Having been an automotive enthusiast for almost 20 years, I have grown accustomed to having something coming up, yet things were going pretty close to plan. That usually means I overlooked something significant. And yet, the car was on its own weight without any issues. I’m beginning to think I know what I am doing. 🙂
Next up, it was time for the alignment. I’ve never seen an alignment performed in realtime so this was an interesting process to witness.
Once the sensors on the car were calibrated with the machine, David printed my pre-alignment settings out. The camber was fine but my toe at opposite corners was off. The front caster was much higher than I was expecting. My previous best was 3.4 degrees of caster.
David quickly sorted out the toe settings and put the car back on the ground.
While we were in the shop it began to snow. Since I have never run these tires before, I was getting anxious about driving home before the snow started piling up.
Outside of the shop, I couldn’t believe how much these wheels changed the look of the Bugeye. The tires look meaty and aggressive within the stock fenders.
I didn’t have a ton of time to admire the new setup. I needed to head home before the roads covered up with snow and inexperienced drivers.
The initial drive out of the parking and on to the road, the steering felt better than before; a little bit more direct. I’m not sure why as wider tires tend to reduce steering feel. The throttle felt a little bit more responsive than before; that could be the effect of lighter wheels or it could just be my imagination.
The Drive Home
By the time I got on the highway, the snow began to stick to and coat the roads; not my preferred condition to test out new tires but it was the situation I found myself in. I didn’t detect any hint of slippage on my route home. Brake checks never triggered ABS and shots of boost never threatened my Bugeye’s composure.

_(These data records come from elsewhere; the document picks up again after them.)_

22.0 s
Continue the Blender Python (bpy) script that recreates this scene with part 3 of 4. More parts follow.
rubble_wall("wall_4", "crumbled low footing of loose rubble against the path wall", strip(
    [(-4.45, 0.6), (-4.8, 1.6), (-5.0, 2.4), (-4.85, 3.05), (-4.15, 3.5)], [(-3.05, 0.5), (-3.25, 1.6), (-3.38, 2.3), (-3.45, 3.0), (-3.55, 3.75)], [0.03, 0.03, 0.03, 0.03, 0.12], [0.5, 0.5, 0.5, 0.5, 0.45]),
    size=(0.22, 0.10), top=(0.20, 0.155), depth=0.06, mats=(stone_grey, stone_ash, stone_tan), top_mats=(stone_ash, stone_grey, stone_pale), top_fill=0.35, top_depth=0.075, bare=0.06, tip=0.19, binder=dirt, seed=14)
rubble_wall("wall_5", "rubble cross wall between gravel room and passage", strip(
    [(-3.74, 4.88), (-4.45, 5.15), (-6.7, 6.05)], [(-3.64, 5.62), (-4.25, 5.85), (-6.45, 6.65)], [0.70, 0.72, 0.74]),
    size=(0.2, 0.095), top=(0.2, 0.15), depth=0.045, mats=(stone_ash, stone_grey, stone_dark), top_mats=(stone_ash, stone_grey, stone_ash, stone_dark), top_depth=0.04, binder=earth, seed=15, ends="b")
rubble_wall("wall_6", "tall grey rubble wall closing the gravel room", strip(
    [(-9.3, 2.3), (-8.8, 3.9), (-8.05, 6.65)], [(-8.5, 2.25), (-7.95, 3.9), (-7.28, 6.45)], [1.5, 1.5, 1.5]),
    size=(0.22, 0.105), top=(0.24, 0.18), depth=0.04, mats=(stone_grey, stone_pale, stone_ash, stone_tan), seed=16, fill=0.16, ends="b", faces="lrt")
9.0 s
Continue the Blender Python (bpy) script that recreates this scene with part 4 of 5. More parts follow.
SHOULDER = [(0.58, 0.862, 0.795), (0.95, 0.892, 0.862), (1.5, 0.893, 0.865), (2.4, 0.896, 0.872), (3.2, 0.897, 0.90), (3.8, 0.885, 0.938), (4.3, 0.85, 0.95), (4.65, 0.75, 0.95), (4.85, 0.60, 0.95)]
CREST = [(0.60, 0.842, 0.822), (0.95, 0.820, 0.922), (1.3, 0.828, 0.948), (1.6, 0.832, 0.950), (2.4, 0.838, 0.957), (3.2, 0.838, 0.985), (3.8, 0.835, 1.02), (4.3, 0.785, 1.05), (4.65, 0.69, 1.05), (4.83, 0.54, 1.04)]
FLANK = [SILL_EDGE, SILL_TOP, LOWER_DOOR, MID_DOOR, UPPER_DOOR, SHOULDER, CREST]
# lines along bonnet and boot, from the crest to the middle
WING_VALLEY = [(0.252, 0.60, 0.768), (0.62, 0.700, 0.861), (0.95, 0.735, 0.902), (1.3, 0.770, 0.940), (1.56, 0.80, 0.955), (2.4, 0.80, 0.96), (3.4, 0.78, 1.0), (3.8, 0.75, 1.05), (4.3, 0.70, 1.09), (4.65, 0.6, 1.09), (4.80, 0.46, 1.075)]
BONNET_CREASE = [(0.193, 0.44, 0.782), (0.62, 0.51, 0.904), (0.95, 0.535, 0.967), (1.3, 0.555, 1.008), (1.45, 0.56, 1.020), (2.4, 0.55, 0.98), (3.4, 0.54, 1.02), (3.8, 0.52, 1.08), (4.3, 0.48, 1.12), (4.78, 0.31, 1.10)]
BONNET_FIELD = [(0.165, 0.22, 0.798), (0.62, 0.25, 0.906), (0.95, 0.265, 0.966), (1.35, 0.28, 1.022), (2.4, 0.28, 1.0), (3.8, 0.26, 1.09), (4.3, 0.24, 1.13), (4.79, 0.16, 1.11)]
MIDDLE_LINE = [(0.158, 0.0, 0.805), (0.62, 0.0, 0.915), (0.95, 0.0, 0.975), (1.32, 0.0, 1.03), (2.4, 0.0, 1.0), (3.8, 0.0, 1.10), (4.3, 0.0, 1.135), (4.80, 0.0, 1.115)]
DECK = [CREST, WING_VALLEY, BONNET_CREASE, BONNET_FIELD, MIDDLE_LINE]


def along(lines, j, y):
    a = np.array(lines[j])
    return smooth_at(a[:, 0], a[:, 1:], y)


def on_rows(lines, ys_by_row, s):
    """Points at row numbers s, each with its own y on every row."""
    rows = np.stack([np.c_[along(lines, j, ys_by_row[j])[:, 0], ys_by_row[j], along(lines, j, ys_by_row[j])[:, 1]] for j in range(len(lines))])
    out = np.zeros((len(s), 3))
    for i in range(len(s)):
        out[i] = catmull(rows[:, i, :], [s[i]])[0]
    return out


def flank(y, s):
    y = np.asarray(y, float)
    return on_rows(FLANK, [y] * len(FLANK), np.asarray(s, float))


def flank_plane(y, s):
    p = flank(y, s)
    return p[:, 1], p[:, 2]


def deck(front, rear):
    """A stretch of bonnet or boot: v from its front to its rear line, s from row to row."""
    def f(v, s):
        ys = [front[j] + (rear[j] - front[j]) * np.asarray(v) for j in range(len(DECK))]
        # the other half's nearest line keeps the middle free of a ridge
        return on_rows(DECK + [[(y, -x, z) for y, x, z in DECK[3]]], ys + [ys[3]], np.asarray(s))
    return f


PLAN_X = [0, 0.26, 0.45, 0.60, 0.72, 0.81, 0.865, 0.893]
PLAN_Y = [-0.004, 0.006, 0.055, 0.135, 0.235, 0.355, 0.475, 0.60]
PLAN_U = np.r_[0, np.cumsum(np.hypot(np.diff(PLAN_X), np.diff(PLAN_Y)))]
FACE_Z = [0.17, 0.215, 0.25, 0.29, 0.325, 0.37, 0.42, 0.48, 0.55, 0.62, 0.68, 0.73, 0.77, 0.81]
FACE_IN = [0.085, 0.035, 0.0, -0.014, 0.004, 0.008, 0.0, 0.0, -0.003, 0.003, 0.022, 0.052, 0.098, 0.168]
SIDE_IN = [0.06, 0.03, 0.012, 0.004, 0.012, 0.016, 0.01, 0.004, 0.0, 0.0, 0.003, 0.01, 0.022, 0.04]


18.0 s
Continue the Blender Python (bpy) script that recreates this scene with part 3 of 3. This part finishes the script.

Most people were moving along fine while others were downright terrified of the white stuff. As a car enthusiast, I tend to notice worn components on cars as I walk through a random parking lot. I’ve noticed more bald tires on late model cars than I would like to see. This is one of the reasons stopped switching to a winter tire setup and just opted to stay home when it snows.
After leaving the highway I had to navigate the road to my house. There’s a corkscrew section that is always pretty sketchy in the snow but the BFGs handled it fine.
However, a new challenger arrived – my driveway.
The Driveway Shoot
It made it up no problem.
I was pretty concerned with the fitment up front so I rolled my fenders in anticipation of clearance issues. The front was fine although I won’t be able to add any more negative camber with the eccentric strut bolt as the tire will rub the strut. I will need an adjustable top hat to gain any more negative camber. And I still need to figure out what to do with my fender liners. They are hanging down since they don’t have a lip to attach to.
The following day I took some additional photos after Winter Storm Hunter was over.
I really like how the new setup looks and time will tell how well they perform. However, classes have started back up and my time to work on the Bugeye will be extremely limited. But so far I am happy with how things have turned out.